We examine the phase behaviour of colloidal suspensions of hard board-like particles (HBPs) as a function of their shape anisotropy, and observe a fascinating spectrum of nematic, smectic, and columnar liquid-crystalline phases, whose formation is entirely driven by excluded volume effects. We map out the phase diagram of short and long HBPs by gradually modifying their shape from prolate to oblate and investigate the long-range order of the resulting morphologies along the phase directors and perpendicularly to them. The intrinsic biaxial nature of these particles promotes the formation of translationally ordered biaxial phases, but does not show solid evidence
that it would, per se, promote the formation of the biaxial nematic phase.

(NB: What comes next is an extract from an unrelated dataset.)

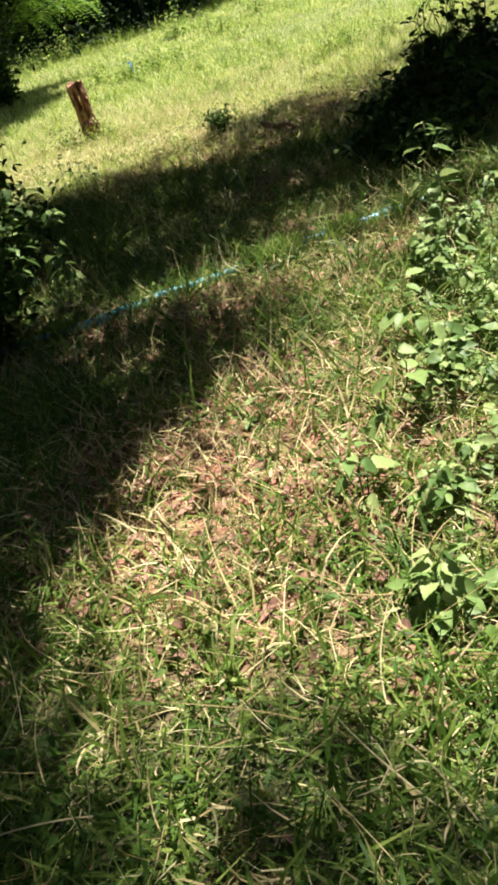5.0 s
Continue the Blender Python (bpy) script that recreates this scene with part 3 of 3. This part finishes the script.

Our simulations shed light on the controversial existence of the discotic smectic phase, whose layers are as thick as the minor particle dimension, which is stable in a relatively large portion of our phase diagrams. Additionally, we modify the Onsager theory to describe the isotropic-nematic phase transition of
freely rotating biaxial particles as a function of the particle width, and find a relatively strong firstorder signature, in excellent agreement with our simulations. In an attempt to shed light on the elusive formation of the biaxial nematic phase, we apply this theory to predict the uniaxial-biaxial
nematic phase transition and confirm, again in agreement with simulations, the prevailing stability of the translationally ordered smectic phase over the orientationally ordered biaxial nematic phase.